We have managed to get a few other jobs done. Last week we harvested the olive tree and got a huge haul. Sorting cut this down to about half, but we still think there is about 10kg. They’ve all gone into a bin of water which we had to change twice (without touching or spilling any olives, not easy) and then changed for salt water. Hopefully they’ll be edible before we leave – I don’t really like olives but I still want to try one! Our favourite job of the week is to collect things for the restaurant on a Thursday morning. It’s surprising just how productive a small piece of land can be. We pick peppers, tomatoes (if they ever ripen), aubergines, courgettes, lettuces, spinach and figs, as well as basil, rosemary, thyme, chives, mint and various flowers (some for decoration, some for cooking).

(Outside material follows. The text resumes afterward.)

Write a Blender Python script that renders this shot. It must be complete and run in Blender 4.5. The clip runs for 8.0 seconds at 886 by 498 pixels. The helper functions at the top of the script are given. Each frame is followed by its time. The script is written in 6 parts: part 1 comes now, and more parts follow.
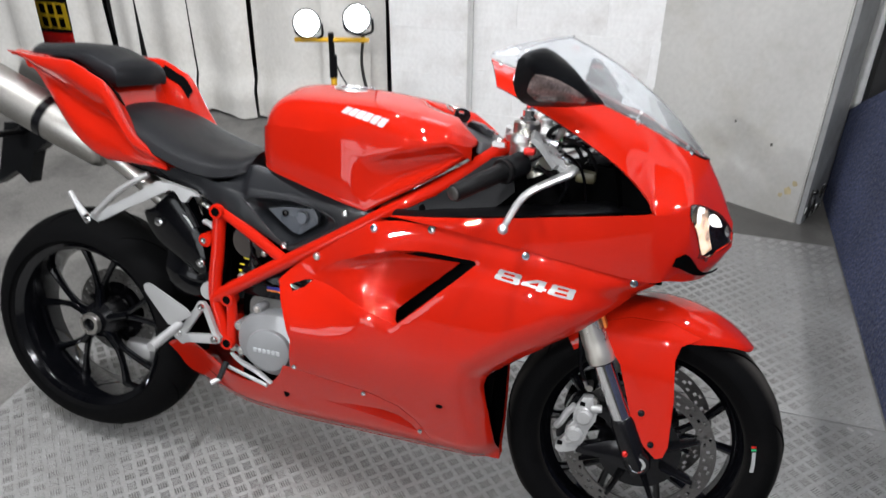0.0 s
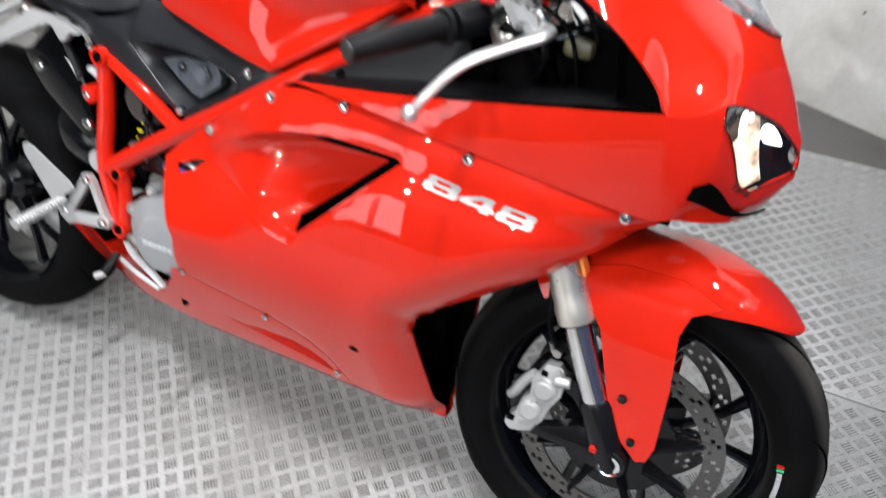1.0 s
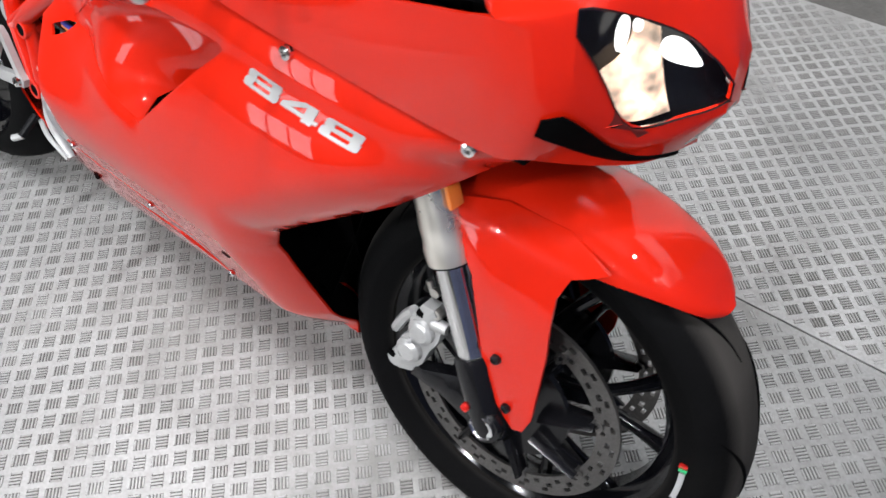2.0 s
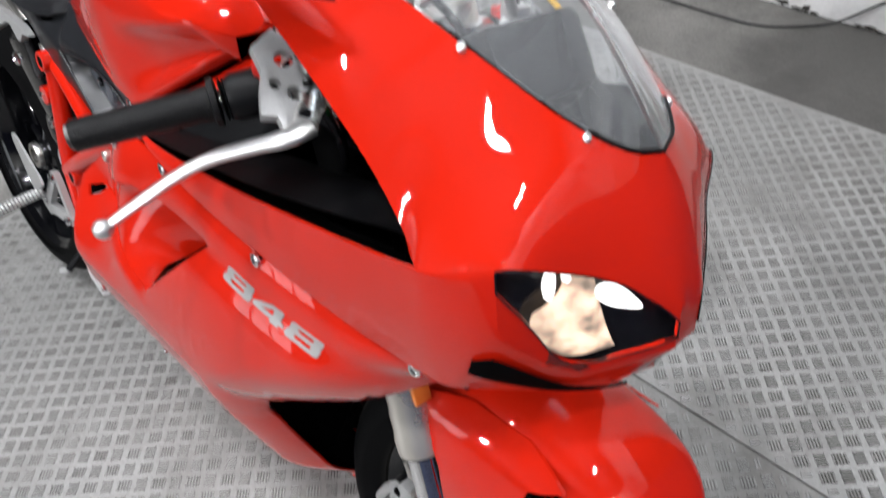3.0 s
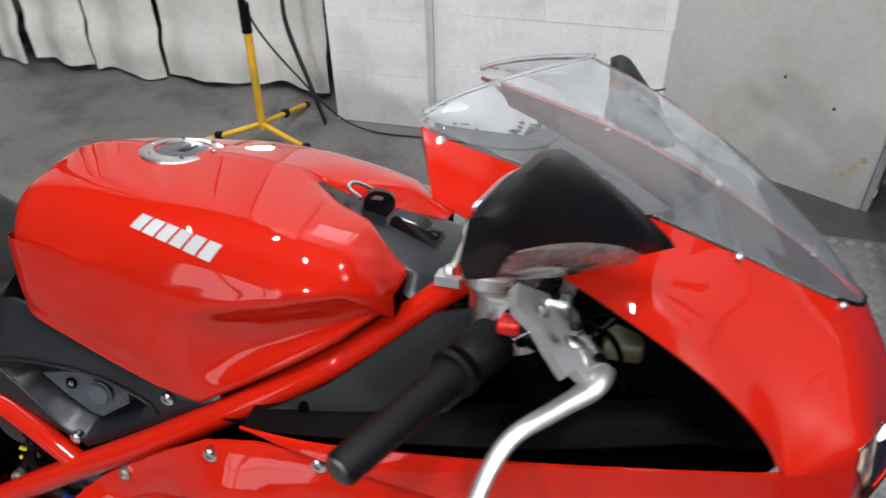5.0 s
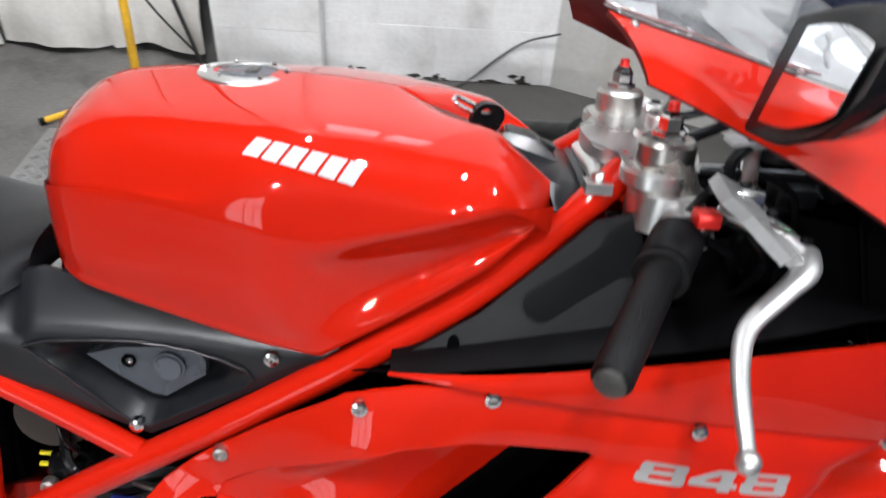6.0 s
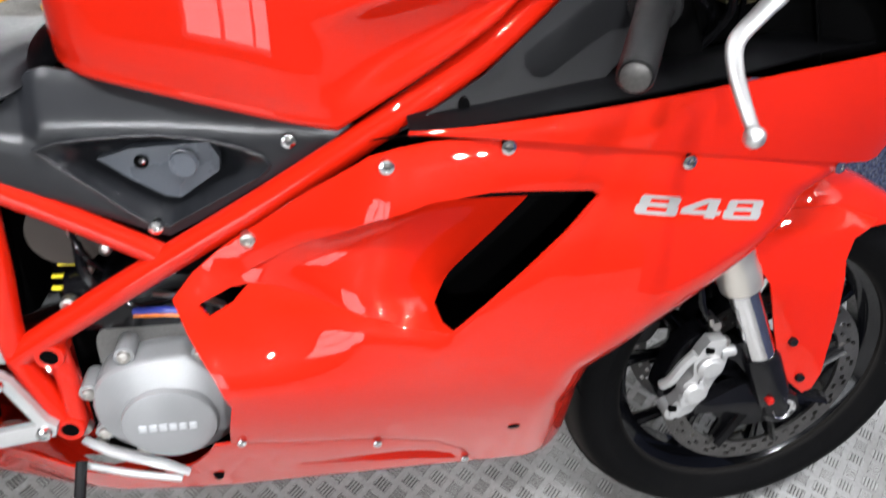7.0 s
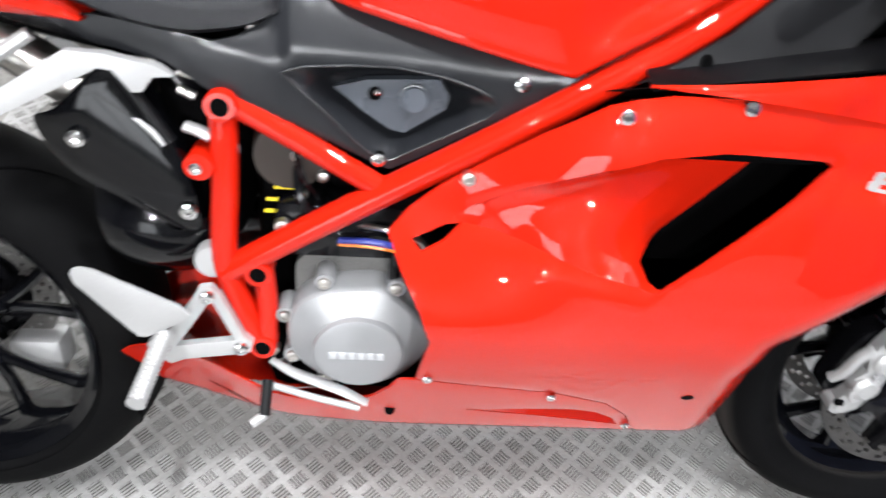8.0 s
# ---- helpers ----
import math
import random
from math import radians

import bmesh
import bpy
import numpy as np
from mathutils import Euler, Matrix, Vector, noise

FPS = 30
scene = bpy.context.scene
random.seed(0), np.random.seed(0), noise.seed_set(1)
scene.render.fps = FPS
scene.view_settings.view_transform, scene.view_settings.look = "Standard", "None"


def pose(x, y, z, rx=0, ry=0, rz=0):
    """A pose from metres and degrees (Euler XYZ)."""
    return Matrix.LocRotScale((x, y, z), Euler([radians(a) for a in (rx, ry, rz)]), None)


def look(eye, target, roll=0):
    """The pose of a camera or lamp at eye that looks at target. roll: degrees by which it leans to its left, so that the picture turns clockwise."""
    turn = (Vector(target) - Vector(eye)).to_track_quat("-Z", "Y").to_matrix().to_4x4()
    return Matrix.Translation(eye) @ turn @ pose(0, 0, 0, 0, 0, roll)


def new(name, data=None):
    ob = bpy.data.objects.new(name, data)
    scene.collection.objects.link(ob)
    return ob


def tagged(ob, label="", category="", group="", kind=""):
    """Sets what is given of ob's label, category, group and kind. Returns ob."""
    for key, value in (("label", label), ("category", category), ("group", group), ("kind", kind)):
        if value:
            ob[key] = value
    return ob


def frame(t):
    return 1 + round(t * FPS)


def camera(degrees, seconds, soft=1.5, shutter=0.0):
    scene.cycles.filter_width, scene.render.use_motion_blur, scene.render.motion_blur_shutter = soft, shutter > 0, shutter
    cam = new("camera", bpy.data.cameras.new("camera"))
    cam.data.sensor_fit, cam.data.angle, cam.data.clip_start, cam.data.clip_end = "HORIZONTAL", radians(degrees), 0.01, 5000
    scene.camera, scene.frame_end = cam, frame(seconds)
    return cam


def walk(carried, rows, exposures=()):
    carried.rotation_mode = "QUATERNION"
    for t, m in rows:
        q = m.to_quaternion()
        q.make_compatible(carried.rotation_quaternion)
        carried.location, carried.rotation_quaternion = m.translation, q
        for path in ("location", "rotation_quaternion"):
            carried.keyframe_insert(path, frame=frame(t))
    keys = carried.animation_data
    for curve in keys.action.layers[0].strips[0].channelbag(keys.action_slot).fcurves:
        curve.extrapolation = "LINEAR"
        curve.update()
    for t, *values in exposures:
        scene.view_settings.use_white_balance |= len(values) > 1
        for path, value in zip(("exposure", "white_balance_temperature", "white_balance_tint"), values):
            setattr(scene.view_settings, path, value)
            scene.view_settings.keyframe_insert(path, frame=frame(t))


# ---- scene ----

Last week the weather had turned quite a lot colder - cold enough for Lluisa to light the fire! This week has been warm enough in the sun for us to work outside in T-shirts, an instant indicator that we are English rather than Spanish as they’re already wrapped up in winter coats. It's cold at night though, especially in the caravan. We've got three duvets on the bed, and it's a real struggle to get out of the cosiness in the mornings. And my tan is fading fast!


We've eventually sorted out our final home for the year. After contacting many places in the south of Spain, one person replied to say they didn't need anyone, but that they had friends who were thinking of taking on helpers. I spoke to Natalie yesterday and we're booked in as her and Mark's first WWOOFers! They are based near Estepona in Malaga. We're going to go to Barcelona tomorrow to book our overnight train. It's all fairly mysterious as we could only talk briefly over a bad line so I'm quite excited (and Darren's rather apprehensive!).